Computational performance of ROMS code as a function of subdomain partitioning (blocking) policy on different hardware platforms for 3/4 degree Atlantic model ( $128 \times 128 \times 20$  grid, 100MB storage). Horizontal axis—number of subdomains (two-dimensional arrangement is written in each column in  $NX \times NY$  format); vertical axis—computational performance — time steps per minute of wall clock time. In all cases parallelization is done via OpenMP and no adjustments to the code are made other than choosing different number of subdomains. Strong dependency of computation performance from number of subdomains for Intel platform is explained by cache effects due to combination of small cache, fast processors and limitation by memory bandwidth, which is by far the dominant factor for optimization strategy in this case. For all other platforms the effect is less

significant, and, in fact the most significant influence on performance can be traced to the side effects due to shortening of innermost loops when decreasing subdomain size.

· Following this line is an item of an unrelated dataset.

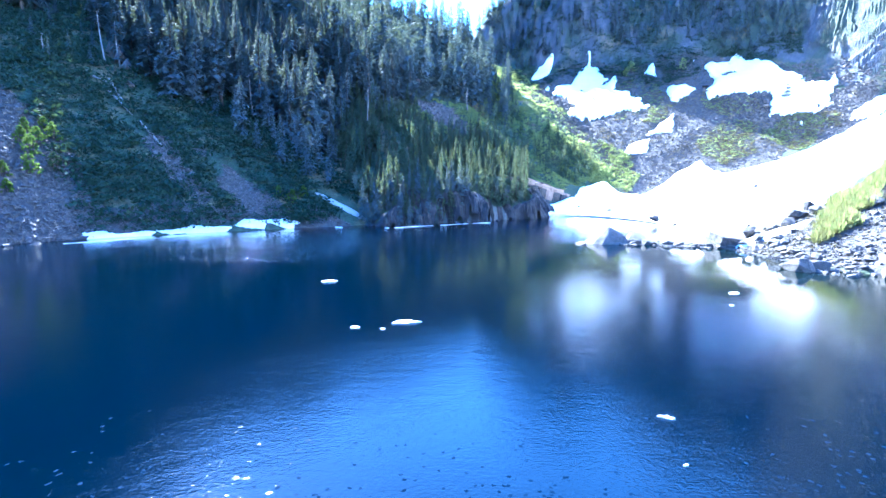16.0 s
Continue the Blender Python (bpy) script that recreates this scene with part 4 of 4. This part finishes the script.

Nevertheless, for a properly optimized code (number of subdomains is chosen to make subdomains sufficiently small to fit into cache), even the previous generation of Intel platforms tends to outperform the other computers presented here in terms of processing power per CPU, despite the fact that its cost is only a small fraction of the cost of others.



Same as before, but showing cases with up to 16 Origin 2000 CPUs involved: the code scales perfectly to this number of processors and it is clear that it is vector length which matters most for Origin 2000

performance: blocking of the first FORTRAN dimension causes performance degradation, despite the potentially beneficial effect onto cache utilization. Sun Enterprise generally shows much lesser dependency on vector length which may be mostly explained by efficiency of Sun compilers (note 195 MHz R10k of Origin 2000 delivers the same performance as 400 MHz Sun Enterprise)



Performance 1/2 degree,  $384 \times 224 \times 32$  grid Pacific model on dual 2.4 GHz Xeon machine: Overall, with proper choice of partitions the dual Xeon machine runs as fast as to 12 195MHz R10k CPUs of Origin 2000. It takes 10 hours of computing (wall clock) to get one model year of simulation, which makes it viable choice (time step 7200 sec; mode splitting ratio ndtfast=78; FB barotropic mode).

## **Conclusions:**

Optimization strategies on Pentium PC are significantly different from that for traditional workstations and supercomputers with major accent placed on utilization of cache, and taking into account limited memory bandwidth. Length of innermost loops (i.e., vector loops) become less important for PIII, but is important again for P4 Xeon  $(4 \times 1)$  longer cache line; pipelined regime)

- Linux-family operating systems and associated compilers appear to be robust and mature at this time.
- subdomain partitioning of ROMS with multiple subdomains (tiles) per processors can be used to solve cache management problem: as paradoxically as it may sound, one needs parallel code to run it efficiently on a laptop.
- For a properly optimized code  $2 \times 933$  MHz PIIIs deliver similar (slightly better) performance as three 195 MHz R10k of Origin 2000. Dual 2.4GHz Xeon rans as fast as  $12 \times R10k$ 's.
- A typical MPI code with one subdomain one processor strategy is out of cache and would not perform/scale well on a PC

- Since 1997, when Origin 2000 was introduced, clock speed workstation-class machines increased by a factor of 3.5 or so (200 MHz R10k → 700 MHz R14k for SGI; and 330 MHz UltraSparkIIi then → 700 MHz today for Sun), while performance of PC hardware has been increased more that 10 times
- Although memory bandwidth of PCs has been improved by a factor of 6 in last three years 500...666MB/sec of PC66...PC100 before 1999 → 1.06 GB/sec of PC133 (mainstream PIII generation PCs of year 2000) → 2.1 GB/sec of DDR PC2100 → 3.2 GB/sec RDRAM of first P4 → 6.4 GB/sec of dual-channel DDR (Intel i875/i865 sets) of today still, modern PC are even more miss-balanced than their predecessors.
- Memory interleaving (common design to boost bandwidth for supercomputers) is seldom used in commodity PCs (RAMBUS of 2001 (i850/i860 sets) and dual-channel DDR of year 2003 (i875/i865) are the only 2-way interleaved system on the market today).
- Cost-performance consideration favors single-processor
  PCs for Linux clusters
- SMP PC designs double processor power, but memory bandwidth remains the same, which limits scalability...

... still they are capable outrun workstations and low-end supercomputers which are at least 10 times more expensive and equalize chances of poor and rich men.